Penny Montague at PDM Self Defense LLC


Why do people look to build a bunker or panic room?

The idea of a bunker or panic room is not new. It has been around for decades in the form of fallout shelters and bomb shelters. In some countries, after 1914, it was kind of standard to have a special room in the basement. For example, in Germany, you still find a “Schutzraum” in many basements of older homes. They usually have really thick walls and a heavy iron door that can be safely locked from inside.  If they have a window, also that can close with a heavy shutter. Some even still have the old sign that states how many people the room is suitable.

Nevertheless, it is not purely out of nostalgia that they are becoming very popular these days.

People look to build a bunker or panic room for many reasons. Now, with the rise of war and terrorism, people are looking to build bunkers to protect themselves from these threats. Or if they live far away from their neighbors, they might be afraid of some sort of intruders.

Some people are preparing for war and want to be safe from the bombs. Others are looking to protect themselves from natural disasters like hurricanes and earthquakes.

And some individuals just want a place where they can hide from their spouse when they get angry! Yes, also that is important.

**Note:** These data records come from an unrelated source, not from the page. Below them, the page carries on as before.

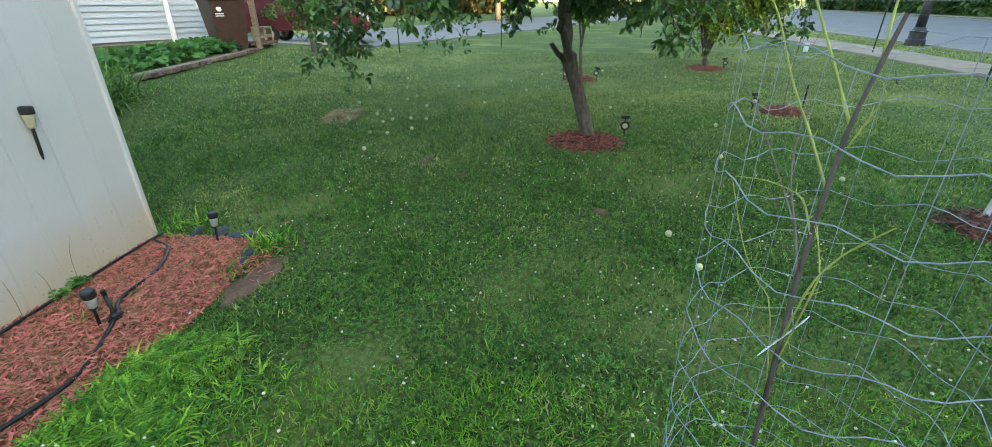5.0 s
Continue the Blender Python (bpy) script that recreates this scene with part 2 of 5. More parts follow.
M_CURB = surface("curb_concrete", two((0.24, 0.22, 0.19), 0.15), 4, 0.95, 0.3, 60)
M_IRON = surface("black_iron", two((0.02, 0.022, 0.028), 0.3), 10, 0.5, 0.2, 60, gloss=0.5)
M_POST = surface("green_post", two((0.025, 0.045, 0.03), 0.3), 30, 0.6)
M_FLAGW = surface("flag_white", two((0.75, 0.73, 0.74), 0.06), 30, 0.8)
M_FLAGR = surface("flag_red", two((0.5, 0.05, 0.07), 0.1), 30, 0.8)
M_FLAGB = surface("flag_blue", two((0.05, 0.07, 0.28), 0.1), 30, 0.8)
M_BRICK = surface("paving_brick", two((0.15, 0.1, 0.08), 0.4), 14, 0.95, 0.5, 60, vary=0.3)
M_BLOCK = surface("pale_block", two((0.42, 0.34, 0.24), 0.15), 10, 0.95, 0.4, 60)
M_STRAW = surface("dry_grass", two((0.38, 0.3, 0.16), 0.3), 20, 0.9, vary=0.3, island=True)
M_DRYSTEM = surface("dry_stem", two((0.26, 0.2, 0.12), 0.3), 20, 0.9)


def glass(name, tint, rough=0.03):
    m = bpy.data.materials.new(name)
    m.use_nodes = True
    b = m.node_tree.nodes["Principled BSDF"]
    b.inputs["Base Color"].default_value = (*tint, 1)
    b.inputs["Roughness"].default_value, b.inputs["Specular IOR Level"].default_value = rough, 0.8
    return m


M_PANE = glass("dark_window_glass", (0.02, 0.07, 0.085))


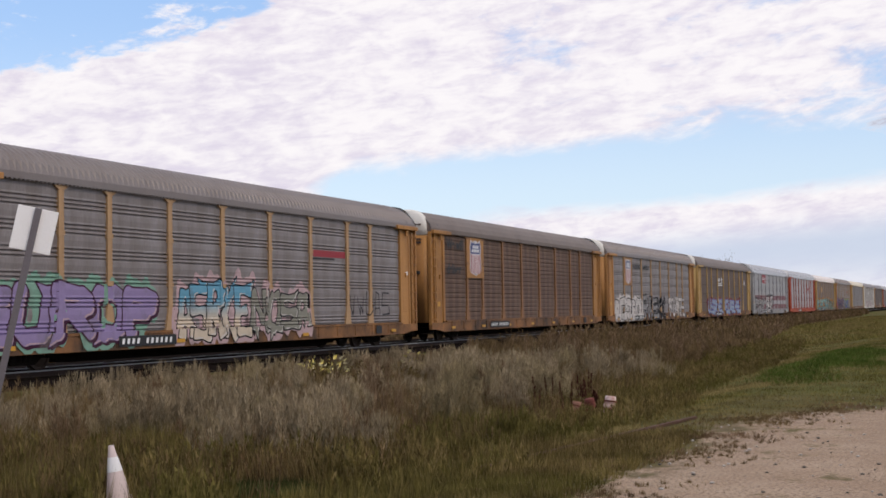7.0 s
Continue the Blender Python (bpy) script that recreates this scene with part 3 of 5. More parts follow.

But seriously: It makes a really cool man-cave too. What a cool place to hang out with your friends to have a few beers – and hey, if the zombie apocalypse strikes at the same time: you have nothing to worry!

Jennifer at


It is essential to register your panic room with local authorities. If you have to retreat for safety during a natural disaster, they may conduct a survey of registered safe spaces after a disaster to see if anyone is trapped inside. This may also help them respond to a robbery in progress or with a post-incident investigation.

What has to be decided before adapting a room or building is to define if it is going to be designed to prevent theft, a tornado, a flood, etc. since a room in a basement would be terrible for a flood, taking this into account and the advice of our experts you can start planning a panic room.